Give back, unchanged, the line with "Continue the Blender", the line with "tagged(part(name, bm, CEILING_PALE", and every line between them, and no other line.
────────────────────
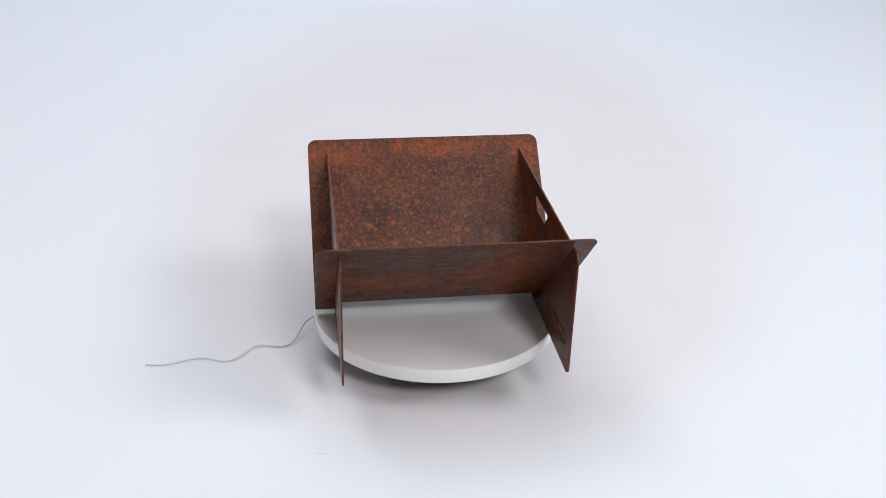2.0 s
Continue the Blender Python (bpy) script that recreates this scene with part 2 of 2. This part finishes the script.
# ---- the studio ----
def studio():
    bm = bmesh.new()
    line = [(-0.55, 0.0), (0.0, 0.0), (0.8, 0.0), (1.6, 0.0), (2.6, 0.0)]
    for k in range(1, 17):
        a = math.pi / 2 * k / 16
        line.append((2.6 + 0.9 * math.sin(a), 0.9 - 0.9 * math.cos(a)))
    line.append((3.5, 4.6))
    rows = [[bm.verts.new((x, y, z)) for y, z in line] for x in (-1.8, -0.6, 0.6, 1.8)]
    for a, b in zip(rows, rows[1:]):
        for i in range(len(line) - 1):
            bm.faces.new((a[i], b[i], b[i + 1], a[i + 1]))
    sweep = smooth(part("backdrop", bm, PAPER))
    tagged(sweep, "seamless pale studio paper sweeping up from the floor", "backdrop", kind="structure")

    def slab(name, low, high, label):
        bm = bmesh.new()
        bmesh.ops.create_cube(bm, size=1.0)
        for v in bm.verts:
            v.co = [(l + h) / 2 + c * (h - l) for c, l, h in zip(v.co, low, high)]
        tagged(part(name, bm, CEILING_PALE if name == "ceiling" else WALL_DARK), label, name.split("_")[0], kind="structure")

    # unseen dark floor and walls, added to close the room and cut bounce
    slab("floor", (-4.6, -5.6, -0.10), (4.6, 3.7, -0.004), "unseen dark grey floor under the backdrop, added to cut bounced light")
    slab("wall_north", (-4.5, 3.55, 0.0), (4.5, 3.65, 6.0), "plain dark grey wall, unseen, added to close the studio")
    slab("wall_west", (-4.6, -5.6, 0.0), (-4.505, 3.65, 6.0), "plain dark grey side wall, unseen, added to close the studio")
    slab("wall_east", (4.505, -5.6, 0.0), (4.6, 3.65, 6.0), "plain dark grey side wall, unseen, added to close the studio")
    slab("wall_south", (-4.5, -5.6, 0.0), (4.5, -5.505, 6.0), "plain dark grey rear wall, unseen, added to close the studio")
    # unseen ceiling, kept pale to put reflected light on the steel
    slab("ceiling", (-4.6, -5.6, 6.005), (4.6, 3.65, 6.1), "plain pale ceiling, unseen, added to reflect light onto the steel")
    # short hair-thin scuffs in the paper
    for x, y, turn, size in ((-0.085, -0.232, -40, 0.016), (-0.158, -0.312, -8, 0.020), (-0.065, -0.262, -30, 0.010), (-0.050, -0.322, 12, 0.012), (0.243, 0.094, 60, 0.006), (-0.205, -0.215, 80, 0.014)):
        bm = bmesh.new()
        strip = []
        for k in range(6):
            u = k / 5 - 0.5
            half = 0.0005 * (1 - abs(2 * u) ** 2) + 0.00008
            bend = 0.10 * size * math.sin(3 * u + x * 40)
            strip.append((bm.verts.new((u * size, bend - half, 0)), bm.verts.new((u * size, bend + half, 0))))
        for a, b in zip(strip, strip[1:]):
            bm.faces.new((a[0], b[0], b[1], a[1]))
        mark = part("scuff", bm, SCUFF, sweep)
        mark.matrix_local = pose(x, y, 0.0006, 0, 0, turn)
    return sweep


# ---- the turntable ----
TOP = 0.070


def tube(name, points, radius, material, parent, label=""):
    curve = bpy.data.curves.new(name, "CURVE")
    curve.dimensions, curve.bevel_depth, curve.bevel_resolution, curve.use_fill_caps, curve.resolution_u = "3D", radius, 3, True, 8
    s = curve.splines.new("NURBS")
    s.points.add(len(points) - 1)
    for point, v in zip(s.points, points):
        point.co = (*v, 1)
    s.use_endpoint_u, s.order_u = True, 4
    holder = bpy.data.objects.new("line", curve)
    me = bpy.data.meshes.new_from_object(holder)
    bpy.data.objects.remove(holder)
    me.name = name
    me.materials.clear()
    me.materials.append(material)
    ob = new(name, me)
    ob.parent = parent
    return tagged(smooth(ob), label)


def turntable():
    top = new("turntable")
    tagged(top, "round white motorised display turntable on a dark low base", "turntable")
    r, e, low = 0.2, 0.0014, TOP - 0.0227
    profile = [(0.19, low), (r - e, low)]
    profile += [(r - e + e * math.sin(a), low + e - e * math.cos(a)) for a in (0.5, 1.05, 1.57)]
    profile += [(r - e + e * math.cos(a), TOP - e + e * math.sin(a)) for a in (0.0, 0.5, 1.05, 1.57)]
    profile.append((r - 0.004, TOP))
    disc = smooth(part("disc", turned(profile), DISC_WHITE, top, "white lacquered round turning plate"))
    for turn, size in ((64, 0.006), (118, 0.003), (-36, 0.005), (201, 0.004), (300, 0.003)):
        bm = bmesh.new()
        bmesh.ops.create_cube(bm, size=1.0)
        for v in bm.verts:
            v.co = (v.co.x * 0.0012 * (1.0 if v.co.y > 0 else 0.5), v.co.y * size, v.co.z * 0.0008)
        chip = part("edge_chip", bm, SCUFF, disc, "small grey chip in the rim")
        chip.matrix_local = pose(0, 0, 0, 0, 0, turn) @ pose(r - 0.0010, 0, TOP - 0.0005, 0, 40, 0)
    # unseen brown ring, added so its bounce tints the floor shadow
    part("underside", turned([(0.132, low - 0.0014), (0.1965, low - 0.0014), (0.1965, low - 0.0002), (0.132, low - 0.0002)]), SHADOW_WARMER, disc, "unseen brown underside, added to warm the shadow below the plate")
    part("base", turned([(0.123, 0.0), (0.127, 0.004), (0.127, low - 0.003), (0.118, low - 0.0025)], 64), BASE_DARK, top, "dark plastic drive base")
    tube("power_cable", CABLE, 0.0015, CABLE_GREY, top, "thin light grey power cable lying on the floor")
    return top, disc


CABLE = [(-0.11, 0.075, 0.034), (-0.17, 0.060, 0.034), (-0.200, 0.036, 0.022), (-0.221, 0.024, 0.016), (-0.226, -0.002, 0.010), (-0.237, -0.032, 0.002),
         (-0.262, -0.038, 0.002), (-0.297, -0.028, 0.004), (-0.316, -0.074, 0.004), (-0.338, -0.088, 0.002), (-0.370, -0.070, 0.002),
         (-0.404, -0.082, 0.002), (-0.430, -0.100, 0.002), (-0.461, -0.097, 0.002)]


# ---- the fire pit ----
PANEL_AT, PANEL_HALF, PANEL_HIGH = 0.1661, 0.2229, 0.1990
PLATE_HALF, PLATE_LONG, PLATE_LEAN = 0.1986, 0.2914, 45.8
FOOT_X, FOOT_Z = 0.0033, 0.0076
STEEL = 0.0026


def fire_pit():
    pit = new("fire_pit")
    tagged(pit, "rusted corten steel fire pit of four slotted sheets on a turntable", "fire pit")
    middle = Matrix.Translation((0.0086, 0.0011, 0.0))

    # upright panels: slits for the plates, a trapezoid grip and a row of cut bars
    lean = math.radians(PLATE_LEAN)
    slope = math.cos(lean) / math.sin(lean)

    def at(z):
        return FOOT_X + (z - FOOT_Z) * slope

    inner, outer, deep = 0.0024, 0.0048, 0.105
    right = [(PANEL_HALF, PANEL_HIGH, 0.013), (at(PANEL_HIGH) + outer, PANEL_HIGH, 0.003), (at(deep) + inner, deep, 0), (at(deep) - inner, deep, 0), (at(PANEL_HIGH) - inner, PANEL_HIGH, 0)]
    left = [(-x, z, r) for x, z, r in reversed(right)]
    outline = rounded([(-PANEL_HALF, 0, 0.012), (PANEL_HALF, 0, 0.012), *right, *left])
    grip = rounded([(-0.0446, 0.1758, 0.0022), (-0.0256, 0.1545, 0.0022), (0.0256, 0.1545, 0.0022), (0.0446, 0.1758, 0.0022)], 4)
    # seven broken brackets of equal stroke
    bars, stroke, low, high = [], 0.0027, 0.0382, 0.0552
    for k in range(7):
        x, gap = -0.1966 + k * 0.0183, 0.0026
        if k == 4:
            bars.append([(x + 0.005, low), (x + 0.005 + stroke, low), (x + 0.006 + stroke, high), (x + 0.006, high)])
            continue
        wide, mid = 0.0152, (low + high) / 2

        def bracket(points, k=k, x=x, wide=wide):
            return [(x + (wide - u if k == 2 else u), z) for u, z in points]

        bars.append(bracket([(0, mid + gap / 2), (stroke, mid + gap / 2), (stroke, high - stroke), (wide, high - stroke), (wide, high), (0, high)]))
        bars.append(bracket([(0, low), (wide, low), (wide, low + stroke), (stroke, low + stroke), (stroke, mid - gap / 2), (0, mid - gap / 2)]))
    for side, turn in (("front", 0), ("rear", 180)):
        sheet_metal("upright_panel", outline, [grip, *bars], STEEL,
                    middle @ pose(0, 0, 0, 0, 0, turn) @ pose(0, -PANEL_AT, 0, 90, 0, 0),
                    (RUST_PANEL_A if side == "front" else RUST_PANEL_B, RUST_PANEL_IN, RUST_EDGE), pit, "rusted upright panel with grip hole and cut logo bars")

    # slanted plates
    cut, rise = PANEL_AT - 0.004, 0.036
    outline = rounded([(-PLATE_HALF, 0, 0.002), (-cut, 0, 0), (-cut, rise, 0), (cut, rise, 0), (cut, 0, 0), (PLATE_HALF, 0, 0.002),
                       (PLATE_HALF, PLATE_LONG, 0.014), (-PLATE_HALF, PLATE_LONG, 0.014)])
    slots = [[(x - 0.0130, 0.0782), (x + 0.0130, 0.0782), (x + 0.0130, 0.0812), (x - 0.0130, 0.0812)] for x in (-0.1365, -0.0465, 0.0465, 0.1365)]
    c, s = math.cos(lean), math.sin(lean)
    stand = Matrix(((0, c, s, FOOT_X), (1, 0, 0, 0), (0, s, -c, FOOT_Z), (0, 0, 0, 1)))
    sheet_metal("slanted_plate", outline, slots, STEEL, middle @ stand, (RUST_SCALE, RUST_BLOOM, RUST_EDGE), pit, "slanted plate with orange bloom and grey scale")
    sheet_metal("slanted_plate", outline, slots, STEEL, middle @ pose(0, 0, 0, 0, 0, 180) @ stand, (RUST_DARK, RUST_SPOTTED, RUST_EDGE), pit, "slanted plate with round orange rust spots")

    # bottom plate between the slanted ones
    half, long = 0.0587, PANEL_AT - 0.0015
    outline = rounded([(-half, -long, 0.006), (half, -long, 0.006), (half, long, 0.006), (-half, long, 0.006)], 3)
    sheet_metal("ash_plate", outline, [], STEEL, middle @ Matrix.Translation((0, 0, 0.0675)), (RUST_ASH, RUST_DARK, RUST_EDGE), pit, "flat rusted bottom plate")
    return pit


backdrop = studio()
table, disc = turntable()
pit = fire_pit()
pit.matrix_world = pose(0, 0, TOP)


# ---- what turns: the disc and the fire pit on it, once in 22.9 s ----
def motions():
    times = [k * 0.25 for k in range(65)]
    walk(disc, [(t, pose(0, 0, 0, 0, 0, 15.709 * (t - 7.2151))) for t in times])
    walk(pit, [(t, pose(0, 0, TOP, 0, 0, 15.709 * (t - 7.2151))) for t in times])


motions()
────────────────────
▶ SOLUTION TO THIS TASK
Continue the Blender Python (bpy) script that recreates this scene with part 2 of 2. This part finishes the script.
# ---- the studio ----
def studio():
    bm = bmesh.new()
    line = [(-0.55, 0.0), (0.0, 0.0), (0.8, 0.0), (1.6, 0.0), (2.6, 0.0)]
    for k in range(1, 17):
        a = math.pi / 2 * k / 16
        line.append((2.6 + 0.9 * math.sin(a), 0.9 - 0.9 * math.cos(a)))
    line.append((3.5, 4.6))
    rows = [[bm.verts.new((x, y, z)) for y, z in line] for x in (-1.8, -0.6, 0.6, 1.8)]
    for a, b in zip(rows, rows[1:]):
        for i in range(len(line) - 1):
            bm.faces.new((a[i], b[i], b[i + 1], a[i + 1]))
    sweep = smooth(part("backdrop", bm, PAPER))
    tagged(sweep, "seamless pale studio paper sweeping up from the floor", "backdrop", kind="structure")

    def slab(name, low, high, label):
        bm = bmesh.new()
        bmesh.ops.create_cube(bm, size=1.0)
        for v in bm.verts:
            v.co = [(l + h) / 2 + c * (h - l) for c, l, h in zip(v.co, low, high)]
        tagged(part(name, bm, CEILING_PALE if name == "ceiling" else WALL_DARK), label, name.split("_")[0], kind="structure")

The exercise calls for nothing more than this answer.